— Begin —

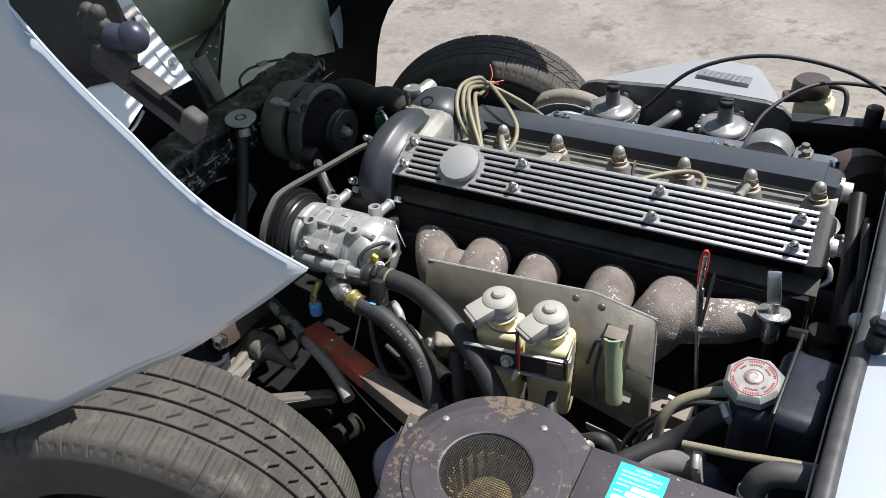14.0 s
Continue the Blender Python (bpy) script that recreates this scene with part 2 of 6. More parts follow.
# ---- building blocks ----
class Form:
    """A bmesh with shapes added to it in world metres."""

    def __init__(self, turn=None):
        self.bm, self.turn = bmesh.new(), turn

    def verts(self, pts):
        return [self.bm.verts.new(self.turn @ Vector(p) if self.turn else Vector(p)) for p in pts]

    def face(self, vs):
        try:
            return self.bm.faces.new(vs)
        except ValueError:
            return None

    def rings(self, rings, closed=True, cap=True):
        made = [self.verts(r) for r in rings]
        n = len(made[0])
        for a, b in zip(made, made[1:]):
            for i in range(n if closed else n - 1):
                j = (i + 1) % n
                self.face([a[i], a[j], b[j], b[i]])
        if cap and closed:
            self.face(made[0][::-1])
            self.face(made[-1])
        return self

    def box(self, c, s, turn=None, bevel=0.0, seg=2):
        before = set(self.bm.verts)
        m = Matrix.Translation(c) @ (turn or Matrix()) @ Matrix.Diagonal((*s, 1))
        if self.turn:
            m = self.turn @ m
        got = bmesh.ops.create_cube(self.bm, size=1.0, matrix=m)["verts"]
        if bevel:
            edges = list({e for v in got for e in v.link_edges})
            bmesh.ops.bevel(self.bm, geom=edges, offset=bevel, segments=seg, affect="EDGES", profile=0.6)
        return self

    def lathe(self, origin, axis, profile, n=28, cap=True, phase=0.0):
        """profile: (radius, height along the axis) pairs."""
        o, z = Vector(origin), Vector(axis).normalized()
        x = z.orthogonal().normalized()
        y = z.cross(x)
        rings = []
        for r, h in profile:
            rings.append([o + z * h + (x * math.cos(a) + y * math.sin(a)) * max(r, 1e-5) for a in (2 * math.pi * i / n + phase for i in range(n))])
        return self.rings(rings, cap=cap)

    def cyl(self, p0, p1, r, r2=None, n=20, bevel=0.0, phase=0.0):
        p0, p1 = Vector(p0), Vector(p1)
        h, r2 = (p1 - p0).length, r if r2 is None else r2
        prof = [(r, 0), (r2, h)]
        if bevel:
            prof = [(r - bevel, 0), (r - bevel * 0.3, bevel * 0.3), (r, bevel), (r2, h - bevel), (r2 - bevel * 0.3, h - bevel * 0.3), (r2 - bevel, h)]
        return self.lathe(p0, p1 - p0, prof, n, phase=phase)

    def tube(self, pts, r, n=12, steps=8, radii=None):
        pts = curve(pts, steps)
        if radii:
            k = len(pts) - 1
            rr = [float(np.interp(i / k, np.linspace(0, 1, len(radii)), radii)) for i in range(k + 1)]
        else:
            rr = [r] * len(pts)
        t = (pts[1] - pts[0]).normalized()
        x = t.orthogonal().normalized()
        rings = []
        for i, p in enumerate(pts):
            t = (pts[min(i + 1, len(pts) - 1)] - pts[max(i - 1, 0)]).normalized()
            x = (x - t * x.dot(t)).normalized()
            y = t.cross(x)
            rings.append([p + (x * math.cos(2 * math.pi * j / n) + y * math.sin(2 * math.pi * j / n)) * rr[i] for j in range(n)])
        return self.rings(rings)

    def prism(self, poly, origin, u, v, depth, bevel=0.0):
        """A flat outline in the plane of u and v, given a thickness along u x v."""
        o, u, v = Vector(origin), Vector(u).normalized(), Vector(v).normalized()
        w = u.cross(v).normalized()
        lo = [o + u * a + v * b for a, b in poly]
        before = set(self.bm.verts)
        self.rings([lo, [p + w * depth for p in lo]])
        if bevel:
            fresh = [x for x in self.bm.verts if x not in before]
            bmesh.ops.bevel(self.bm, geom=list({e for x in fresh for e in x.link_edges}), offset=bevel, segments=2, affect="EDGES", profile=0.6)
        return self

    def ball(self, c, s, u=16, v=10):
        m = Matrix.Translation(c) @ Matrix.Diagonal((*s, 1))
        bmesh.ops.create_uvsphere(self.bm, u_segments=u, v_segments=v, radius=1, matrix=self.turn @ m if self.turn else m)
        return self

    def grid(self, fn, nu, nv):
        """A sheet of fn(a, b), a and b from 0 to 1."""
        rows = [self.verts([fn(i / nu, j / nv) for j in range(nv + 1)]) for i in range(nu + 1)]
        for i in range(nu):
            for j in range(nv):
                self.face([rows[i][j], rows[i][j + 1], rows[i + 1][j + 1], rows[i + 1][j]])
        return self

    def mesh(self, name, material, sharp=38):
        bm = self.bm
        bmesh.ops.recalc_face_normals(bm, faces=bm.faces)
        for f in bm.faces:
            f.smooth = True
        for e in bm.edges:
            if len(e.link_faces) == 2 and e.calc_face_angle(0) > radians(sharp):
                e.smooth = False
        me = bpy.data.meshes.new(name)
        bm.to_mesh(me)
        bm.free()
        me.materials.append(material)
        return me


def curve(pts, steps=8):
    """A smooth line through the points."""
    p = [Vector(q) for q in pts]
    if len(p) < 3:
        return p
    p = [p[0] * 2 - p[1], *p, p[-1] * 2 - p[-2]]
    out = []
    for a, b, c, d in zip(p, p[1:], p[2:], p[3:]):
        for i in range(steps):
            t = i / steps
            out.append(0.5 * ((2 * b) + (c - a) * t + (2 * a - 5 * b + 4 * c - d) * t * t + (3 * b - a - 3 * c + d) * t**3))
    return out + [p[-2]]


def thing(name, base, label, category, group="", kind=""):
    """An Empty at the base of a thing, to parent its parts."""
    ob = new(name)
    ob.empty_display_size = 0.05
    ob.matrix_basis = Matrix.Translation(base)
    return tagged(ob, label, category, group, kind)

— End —

Repeat the lines above exactly, and keep every picture out.

> **Exercise output**:
14.0 s
Continue the Blender Python (bpy) script that recreates this scene with part 2 of 6. More parts follow.
# ---- building blocks ----
class Form:
    """A bmesh with shapes added to it in world metres."""

    def __init__(self, turn=None):
        self.bm, self.turn = bmesh.new(), turn

    def verts(self, pts):
        return [self.bm.verts.new(self.turn @ Vector(p) if self.turn else Vector(p)) for p in pts]

    def face(self, vs):
        try:
            return self.bm.faces.new(vs)
        except ValueError:
            return None

    def rings(self, rings, closed=True, cap=True):
        made = [self.verts(r) for r in rings]
        n = len(made[0])
        for a, b in zip(made, made[1:]):
            for i in range(n if closed else n - 1):
                j = (i + 1) % n
                self.face([a[i], a[j], b[j], b[i]])
        if cap and closed:
            self.face(made[0][::-1])
            self.face(made[-1])
        return self

    def box(self, c, s, turn=None, bevel=0.0, seg=2):
        before = set(self.bm.verts)
        m = Matrix.Translation(c) @ (turn or Matrix()) @ Matrix.Diagonal((*s, 1))
        if self.turn:
            m = self.turn @ m
        got = bmesh.ops.create_cube(self.bm, size=1.0, matrix=m)["verts"]
        if bevel:
            edges = list({e for v in got for e in v.link_edges})
            bmesh.ops.bevel(self.bm, geom=edges, offset=bevel, segments=seg, affect="EDGES", profile=0.6)
        return self

    def lathe(self, origin, axis, profile, n=28, cap=True, phase=0.0):
        """profile: (radius, height along the axis) pairs."""
        o, z = Vector(origin), Vector(axis).normalized()
        x = z.orthogonal().normalized()
        y = z.cross(x)
        rings = []
        for r, h in profile:
            rings.append([o + z * h + (x * math.cos(a) + y * math.sin(a)) * max(r, 1e-5) for a in (2 * math.pi * i / n + phase for i in range(n))])
        return self.rings(rings, cap=cap)

    def cyl(self, p0, p1, r, r2=None, n=20, bevel=0.0, phase=0.0):
        p0, p1 = Vector(p0), Vector(p1)
        h, r2 = (p1 - p0).length, r if r2 is None else r2
        prof = [(r, 0), (r2, h)]
        if bevel:
            prof = [(r - bevel, 0), (r - bevel * 0.3, bevel * 0.3), (r, bevel), (r2, h - bevel), (r2 - bevel * 0.3, h - bevel * 0.3), (r2 - bevel, h)]
        return self.lathe(p0, p1 - p0, prof, n, phase=phase)

    def tube(self, pts, r, n=12, steps=8, radii=None):
        pts = curve(pts, steps)
        if radii:
            k = len(pts) - 1
            rr = [float(np.interp(i / k, np.linspace(0, 1, len(radii)), radii)) for i in range(k + 1)]
        else:
            rr = [r] * len(pts)
        t = (pts[1] - pts[0]).normalized()
        x = t.orthogonal().normalized()
        rings = []
        for i, p in enumerate(pts):
            t = (pts[min(i + 1, len(pts) - 1)] - pts[max(i - 1, 0)]).normalized()
            x = (x - t * x.dot(t)).normalized()
            y = t.cross(x)
            rings.append([p + (x * math.cos(2 * math.pi * j / n) + y * math.sin(2 * math.pi * j / n)) * rr[i] for j in range(n)])
        return self.rings(rings)

    def prism(self, poly, origin, u, v, depth, bevel=0.0):
        """A flat outline in the plane of u and v, given a thickness along u x v."""
        o, u, v = Vector(origin), Vector(u).normalized(), Vector(v).normalized()
        w = u.cross(v).normalized()
        lo = [o + u * a + v * b for a, b in poly]
        before = set(self.bm.verts)
        self.rings([lo, [p + w * depth for p in lo]])
        if bevel:
            fresh = [x for x in self.bm.verts if x not in before]
            bmesh.ops.bevel(self.bm, geom=list({e for x in fresh for e in x.link_edges}), offset=bevel, segments=2, affect="EDGES", profile=0.6)
        return self

    def ball(self, c, s, u=16, v=10):
        m = Matrix.Translation(c) @ Matrix.Diagonal((*s, 1))
        bmesh.ops.create_uvsphere(self.bm, u_segments=u, v_segments=v, radius=1, matrix=self.turn @ m if self.turn else m)
        return self

    def grid(self, fn, nu, nv):
        """A sheet of fn(a, b), a and b from 0 to 1."""
        rows = [self.verts([fn(i / nu, j / nv) for j in range(nv + 1)]) for i in range(nu + 1)]
        for i in range(nu):
            for j in range(nv):
                self.face([rows[i][j], rows[i][j + 1], rows[i + 1][j + 1], rows[i + 1][j]])
        return self

    def mesh(self, name, material, sharp=38):
        bm = self.bm
        bmesh.ops.recalc_face_normals(bm, faces=bm.faces)
        for f in bm.faces:
            f.smooth = True
        for e in bm.edges:
            if len(e.link_faces) == 2 and e.calc_face_angle(0) > radians(sharp):
                e.smooth = False
        me = bpy.data.meshes.new(name)
        bm.to_mesh(me)
        bm.free()
        me.materials.append(material)
        return me


def curve(pts, steps=8):
    """A smooth line through the points."""
    p = [Vector(q) for q in pts]
    if len(p) < 3:
        return p
    p = [p[0] * 2 - p[1], *p, p[-1] * 2 - p[-2]]
    out = []
    for a, b, c, d in zip(p, p[1:], p[2:], p[3:]):
        for i in range(steps):
            t = i / steps
            out.append(0.5 * ((2 * b) + (c - a) * t + (2 * a - 5 * b + 4 * c - d) * t * t + (3 * b - a - 3 * c + d) * t**3))
    return out + [p[-2]]


def thing(name, base, label, category, group="", kind=""):
    """An Empty at the base of a thing, to parent its parts."""
    ob = new(name)
    ob.empty_display_size = 0.05
    ob.matrix_basis = Matrix.Translation(base)
    return tagged(ob, label, category, group, kind)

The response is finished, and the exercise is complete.